#### Your instructions:
Copy out the lines that include the word "with".

>> Start

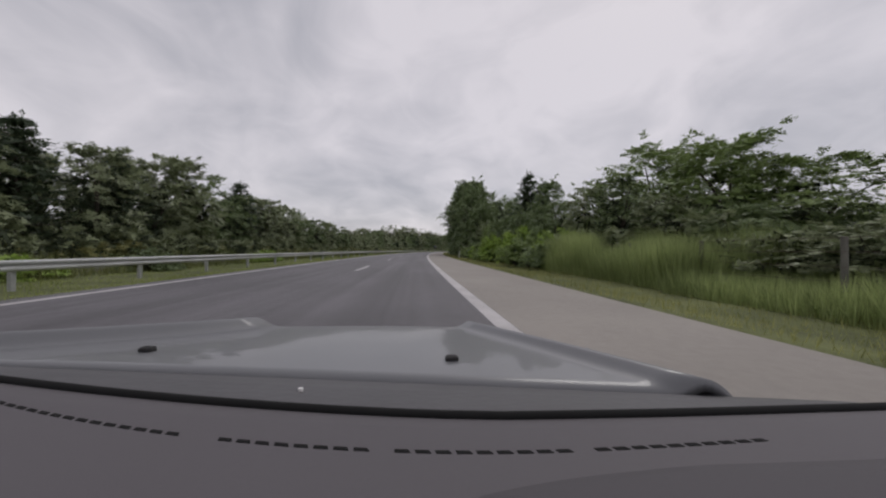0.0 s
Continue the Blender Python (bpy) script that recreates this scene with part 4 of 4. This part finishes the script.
def tractor(root, paint):
    """Cab-over tractor in front of the trailer, its nose at y = 16.1."""
    side = [(13.78, 1.0), (13.78, 3.42), (13.95, 3.62), (14.6, 3.60), (15.25, 3.36), (15.75, 2.95), (16.02, 2.05), (16.1, 1.55), (16.1, 0.55), (15.5, 0.5), (15.45, 0.85), (15.25, 1.1), (14.85, 1.18), (14.45, 1.1), (14.25, 0.85), (14.2, 0.75), (13.78, 0.75)]
    bm = bmesh.new()
    n = len(side)
    L = [bm.verts.new((-1.22 + (0.1 if z > 3.0 else 0.0) + (0.06 if y > 15.9 else 0), y, z)) for y, z in side]
    R = [bm.verts.new((1.22 - (0.1 if z > 3.0 else 0.0) - (0.06 if y > 15.9 else 0), y, z)) for y, z in side]
    for k in range(n):
        bm.faces.new((L[k], L[(k + 1) % n], R[(k + 1) % n], R[k]))
    for f in (bm.faces.new(L), bm.faces.new(R[::-1])):
        pass
    bmesh.ops.triangulate(bm, faces=[f for f in bm.faces if len(f.verts) > 4])
    cab = part("cab", bm, paint, root, "brick red cab with pale stripes")
    for x in (-1.226, 1.22):
        part("side_window", box(x, x + 0.006, 14.85, 15.66, 2.10, 2.80, 0.0), GLASS_DARK, cab, "dark side window")
        dl = bmesh.new()
        for y0, y1, z0, z1 in ((14.72, 14.735, 0.95, 2.9), (15.80, 15.815, 1.1, 2.4), (14.72, 15.8, 1.18, 1.19)):
            box(x - 0.001, x + 0.007, y0, y1, z0, z1, 0, dl)
        part("door_gap", dl, CHASSIS, cab)
        for z in (1.62, 1.74, 1.98):
            part("pale_stripe", box(x - 0.002, x + 0.008, 13.85, 15.95, z, z + 0.035), PLATE, cab, "pale stripe")
        part("dark_band", box(x - 0.003, x + 0.009, 13.85, 15.7, 1.80, 1.93), CHASSIS, cab, "dark band of trim")
        part("door_handle", box(x - 0.03, x + 0.03, 14.82, 15.0, 1.92, 1.96, 0.006), CHASSIS, cab)
        mx = -1.45 if x < 0 else 1.27
        mir = part("mirror", box(mx, mx + 0.2, 15.78, 15.92, 2.15, 2.68, 0.04, None, 2), BLACK, cab, "tall black door mirror")
        part("mirror_glass", box(mx + 0.02, mx + 0.18, 15.772, 15.78, 2.1, 2.66), GLASS_DARK, mir)
        part("mirror_arm", tube([(mx + 0.1, 15.86, 2.7), ((mx + 0.1 + x) / 2, 15.86, 2.76), (x, 15.8, 2.7)], [0.02] * 3, 6), BLACK, mir)
        wing = bmesh.new()
        xx = x if x < 0 else x - 0.05
        box(xx, xx + 0.056, 13.67, 13.82, 1.1, 3.55, 0.015, wing)
        # black upright strip between the fairing and the trailer
        gx = x + 0.01 if x < 0 else x - 0.05
        part("black_strip", box(gx, gx + 0.04, 13.60, 13.665, 1.12, 3.52, 0.01), BLACK, cab, "black upright strip behind the fairing")
        part("air_deflector", wing, paint, cab, "tall red side fairing")
        part("marker_lamp", box(x - 0.012, x + 0.012, 15.95, 16.04, 1.2, 1.28, 0.004), LENS_AMBER, cab)
    part("windscreen", box(-1.05, 1.05, 15.9, 15.96, 2.1, 2.85, 0.02), GLASS_DARK, cab)
    part("roof_fairing", box(-1.0, 1.0, 13.75, 14.5, 3.5, 3.78, 0.08, None, 2), paint, cab)
    part("sun_visor", box(-1.05, 1.05, 15.75, 15.98, 2.9, 3.0, 0.02), CHASSIS, cab)
    part("stack", tube([(-1.05, 13.7, 1.0), (-1.05, 13.7, 2.5), (-1.05, 13.7, 3.75)], [0.06] * 3, 10), CHASSIS, cab, "black upright pipe behind the cab")
    part("horn", lathe([(14.2, 0.03), (14.4, 0.035), (14.62, 0.09)], "Y", 12, (-0.7, 0, 3.72)), ALU, cab)
    part("aerial", tube([(-0.95, 15.0, 3.4), (-0.97, 15.05, 3.75), (-1.0, 15.1, 4.1)], [0.01, 0.008, 0.005], 5), BLACK, cab)
    ch = bmesh.new()
    for x in (-0.45, 0.33):
        part("frame_rail", box(x, x + 0.12, 9.9, 15.3, 0.68, 0.98, 0.01), CHASSIS, root)
    box(-0.55, 0.55, 10.6, 11.6, 0.98, 1.15, 0.03, ch)
    part("coupling_plate", ch, CHASSIS, root)
    for x0, x1 in ((-1.22, -0.8), (0.8, 1.22)):
        sk = box(x0, x1, 12.05, 14.2, 0.38, 1.02, 0.05, None, 2)
        part("side_skirt", sk, paint, root, "brick red skirt over the tank")
    for y, dual in ((11.05, True), (14.85, False)):
        lorry_wheel(root, -1.23, y, -1, dual, 0.52)
        lorry_wheel(root, 1.23, y, 1, dual, 0.52)
    for x in (-1.24, 0.6):
        fl = bmesh.new()
        pts = [(0.64 * math.cos(a), 0.53 + 0.64 * math.sin(a)) for a in np.linspace(-0.1, math.pi - 0.2, 11)]
        vs = [[fl.verts.new((x + d, 11.05 - a, b)) for a, b in pts] for d in (0, 0.64)]
        for k in range(10):
            fl.faces.new((vs[0][k], vs[0][k + 1], vs[1][k + 1], vs[1][k]))
        part("mudguard", fl, MUDGUARD, root, "dusty grey plastic mudguard")
        tail = part("tail_lamp", box(x + 0.05, x + 0.5, 10.22, 10.28, 0.62, 0.76, 0.01), CHASSIS, root)
        part("red_lens", box(x + 0.08, x + 0.3, 10.21, 10.225, 0.64, 0.74, 0.006), LENS_RED, tail, "red lamp lens")
        part("flap", box(x, x + 0.62, 10.3, 10.32, 0.2, 0.62, 0.004), GUARD, root, "dusty rubber mud flap")
    part("number_plate", box(-1.2, -0.68, 10.2, 10.215, 0.47, 0.58, 0.003), PLATE, root)
    bars(root, -1.16, -0.72, 10.2, 0.525, 0.065, 7, GREY_INK)


lorry = new("lorry")
semi_trailer(lorry, BOX_WHITE, BOX_REAR, YELLOW)
tractor(lorry, CAB_RED)
lorry.matrix_world = at(491.7, 5.77, 0.02)
tagged(lorry, "articulated lorry with red cab and grimy white box trailer", "lorry")

# the lorry of the opposite carriageway: white cab, pale trailer with a blue print
CAB_WHITE = material("white_cab_paint", (0.66, 0.66, 0.65), rough=0.35, spread=0.08, scales=(0.9, 10.0), bump=0, coat=0.4)
other = new("lorry")
semi_trailer(other, BOX_WHITE, BOX_REAR, PLATE)
tractor(other, CAB_WHITE)
hills = bmesh.new()
rings = [[hills.verts.new((x, y, z)) for y, z in ((0.3, 1.45), (13.4, 1.45), (13.4, 2.0), (11.5, 2.5), (9.8, 2.2), (8.0, 2.9), (6.0, 2.3), (4.6, 2.6), (3.3, 1.9), (1.6, 1.65), (0.3, 1.9))] for x in (-1.283, -1.274)]
hills.faces.new(rings[0]), hills.faces.new(rings[1][::-1])
for k in range(11):
    hills.faces.new((rings[0][k], rings[0][k - 1], rings[1][k - 1], rings[1][k]))
part("side_print", hills, NAVY, other, "dark blue printed mountain shape")
part("round_print", lathe([(-1.285, 0.85), (-1.275, 0.85)], "X", 28, (0, 2.3, 2.35)), PALE_BLUE, other, "round pale blue print")
part("print_centre", lathe([(-1.289, 0.55), (-1.279, 0.55)], "X", 24, (0, 2.3, 2.35)), BOX_WHITE, other)
other.matrix_world = at(388.5, -15.1, -0.05, 180)
tagged(other, "white articulated lorry with blue print on the oncoming carriageway", "lorry")

# ================= the car in which the camera rides, where the shot begins =================
DASH = material("grey_brown_dashboard", (0.105, 0.096, 0.104), rough=0.75, spread=0.05, scales=(2.0, 300.0), bump=0.12, bump_scale=900)
SILVER = material("silver_grey_paint", (0.15, 0.153, 0.16), rough=0.42, metal=0.0, spread=0.05, scales=(1.0, 200.0), bump=0, coat=0.35)
SEAL = material("black_seal", (0.008, 0.008, 0.008), rough=0.9, spread=0.2, scales=(20.0,), bump=0, spec=0.2)
COWL = material("grey_cowl_plastic", (0.085, 0.083, 0.088), rough=0.6, spread=0.1, scales=(6.0, 60.0), bump=0.1)


def sheet(rows_, mat, name, parent, label="", thick=0.0):
    """A smooth sheet through rows of points, with an optional thickness downwards."""
    n = len(rows_[0])
    v = [p for r in rows_ for p in r]
    f = [(i * n + k, i * n + k + 1, (i + 1) * n + k + 1, (i + 1) * n + k) for i in range(len(rows_) - 1) for k in range(n - 1)]
    if thick:
        m = len(v)
        v = v + [(x, y, z - thick) for x, y, z in v]
        f += [(m + d, m + c, m + b, m + a) for a, b, c, d in f]
        ring = list(range(n)) + [i * n + n - 1 for i in range(1, len(rows_))] + [(len(rows_) - 1) * n + k for k in range(n - 2, -1, -1)] + [i * n for i in range(len(rows_) - 2, 0, -1)]
        f += [(ring[(k + 1) % len(ring)], ring[k], ring[k] + m, ring[(k + 1) % len(ring)] + m) for k in range(len(ring))]
    return part(name, mesh_of(name, v, f, mat, True), mat, parent, label)


def seal_y(x):
    return 0.372 + 0.25 * max(0.0, 0.12 - x) ** 1.5 + 0.02 * max(0, x - 0.3)


def vent_y(x):
    return 0.266 + 0.36 * max(0.0, 0.1 - x) ** 1.85 + 0.10 * max(0.0, x - 0.12) ** 1.5


def bonnet_y(x):
    return 0.628 - 0.145 * x


car = new("car")
H = EYE - 0.005
xs = np.linspace(-0.98, 0.70, 29)
dash = sheet([[(x, y0, H - 0.15 - 0.02 * k / 8 + (-0.05 if k == 0 else 0)) for x in xs for y0 in [0.12 + (seal_y(x) - 0.12) * k / 8]] for k in range(9)], DASH, "dashboard", car, "grey-brown plastic dashboard top", 0.3)
sheet([[(x, seal_y(x) + dy, H - 0.168 + dz) for x in xs] for dy, dz in ((-0.008, 0.0), (-0.003, 0.003), (0.003, 0.003), (0.008, -0.003))], SEAL, "windscreen_seal", car, "black rubber seal", 0.04)
sheet([[(x, seal_y(x) + 0.012 + (bonnet_y(x) - seal_y(x) - 0.02) * k / 4, H - 0.19 - 0.035 * k / 4) for x in xs] for k in range(5)], COWL, "cowl", car, "grey plastic cowl under the windscreen", 0.06)


def dash_z(x, y):
    return H - 0.15 - 0.02 * (y - 0.12) / (seal_y(x) - 0.12)


x = -0.4938
while x < 0.318:
    if not (-0.196 < x + 0.006 < -0.178 or -0.026 < x + 0.006 < -0.010 or 0.134 < x + 0.006 < 0.150):
        bm = bmesh.new()
        lo, hi = [], []
        for a, d in ((x, 0.0), (x + 0.0130, 0.0), (x + 0.0108, 0.0055), (x - 0.001, 0.0055)):
            y = vent_y(a) * 1.102 + d
            lo.append(bm.verts.new((a, y, dash_z(a, y) - 0.004)))
            hi.append(bm.verts.new((a, y, dash_z(a, y) + 0.0005)))
        bm.faces.new(lo[::-1]), bm.faces.new(hi)
        for j in range(4):
            bm.faces.new((lo[j], lo[(j + 1) % 4], hi[(j + 1) % 4], hi[j]))
        part("vent_slot", bm, SEAL, dash, "black demister slot")
    x += 0.0172
# darker curved sheet over the right-hand part of the dashboard top
DARK_DASH = material("darker_dashboard_plastic", (0.082, 0.075, 0.082), rough=0.8, spread=0.05, scales=(2.0, 300.0), bump=0.12, bump_scale=900)
px = np.linspace(0.0, 0.66, 23)
rim_y = np.interp(px, (0.0, 0.03, 0.07, 0.13, 0.225, 0.7), (0.215, 0.238, 0.253, 0.266, 0.277, 0.277))
sheet([[(x, 0.13 + (e - 0.13) * k / 5, dash_z(x, 0.13 + (e - 0.13) * k / 5) + (0.004 if k < 5 else -0.002)) for x, e in zip(px, rim_y)] for k in range(6)], DARK_DASH, "dark_dash_sheet", dash, "darker sheet over the right of the dashboard", 0.01)
hx = np.linspace(-1.30, 0.66, 181)


def bonnet_z(x, q):
    """Height of the bonnet: q runs from the windscreen edge to the nose."""
    z = H - 0.225 - 0.045 * q ** 1.3
    left, right = -1.15 + 0.62 * q, 0.49 - 0.285 * q
    z += 0.036 * math.exp(-((x - left) / 0.045) ** 2) + 0.024 * math.exp(-((x - right) / 0.03) ** 2)
    return z - 0.75 * max(0.0, x - right - 0.03) - 0.6 * max(0.0, left - 0.03 - x)


def along_crease(x, q):
    return float(np.interp(x, (-1.30, -1.15, 0.49, 0.66), (-1.30 + 0.45 * q, -1.15 + 0.62 * q, 0.49 - 0.285 * q, 0.66 - 0.1 * q)))


bonnet = sheet([[(x, bonnet_y(x) + (1.30 - 0.22 * (x + 0.15) ** 2 - bonnet_y(x)) * q, bonnet_z(x, q)) for x in [along_crease(h, q) for h in hx]] for q in np.linspace(0, 1, 13)], SILVER, "bonnet", car, "silver-grey bonnet with two raised creases", 0.02)
for nx, ny in ((-0.587, 0.852), (0.087, 0.771)):
    part("washer_nozzle", box(nx - 0.014, nx + 0.014, ny - 0.012, ny + 0.012, H - 0.25, H - 0.222, 0.005, None, 2), BLACK, bonnet, "small black washer nozzle")
part("white_dot", lathe([(H - 0.225, 0.005), (H - 0.206, 0.004)], "Z", 10, (-0.165, 0.555, 0)), WHITE_PLASTIC, car)
body = bmesh.new()
for x0, x1 in ((-1.05, -0.98), (0.68, 0.75)):
    box(x0, x1, -0.9, 1.2, 0.3, H - 0.46, 0.03, body)
box(-1.0, 0.70, 1.12, 1.32, 0.25, H - 0.34, 0.06, body)
box(-0.98, 0.70, -0.9, 1.15, 0.22, 0.34, 0.02, body)
part("body_shell", body, SILVER, car, "silver-grey wings and nose")
for wx, side in ((-1.06, -1), (0.76, 1)):
    o = wx if side < 0 else wx - 0.2
    wheel = part("wheel", lathe([(o, 0.2), (o, 0.29), (o + 0.03, 0.315), (o + 0.17, 0.315), (o + 0.2, 0.29), (o + 0.2, 0.2)], "X", 24, (0, 0.75, 0.315)), TYRE, car)
    part("rim", lathe([(o + (0 if side < 0 else 0.2) + d * side, r) for d, r in ((0.004, 0.2), (-0.03, 0.17), (-0.03, 0.05), (0.0, 0.04))], "X", 20, (0, 0.75, 0.315)), ALU, wheel)
car.matrix_world = at(along(0.0), float(np.interp(0, *zip(*LANE))), 0)
tagged(car, "front of a silver-grey car with its grey-brown dashboard", "car")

>> End

#### Worked solution:
Continue the Blender Python (bpy) script that recreates this scene with part 4 of 4. This part finishes the script.
    cab = part("cab", bm, paint, root, "brick red cab with pale stripes")
tagged(lorry, "articulated lorry with red cab and grimy white box trailer", "lorry")
# the lorry of the opposite carriageway: white cab, pale trailer with a blue print
tagged(other, "white articulated lorry with blue print on the oncoming carriageway", "lorry")
    """A smooth sheet through rows of points, with an optional thickness downwards."""
bonnet = sheet([[(x, bonnet_y(x) + (1.30 - 0.22 * (x + 0.15) ** 2 - bonnet_y(x)) * q, bonnet_z(x, q)) for x in [along_crease(h, q) for h in hx]] for q in np.linspace(0, 1, 13)], SILVER, "bonnet", car, "silver-grey bonnet with two raised creases", 0.02)
tagged(car, "front of a silver-grey car with its grey-brown dashboard", "car")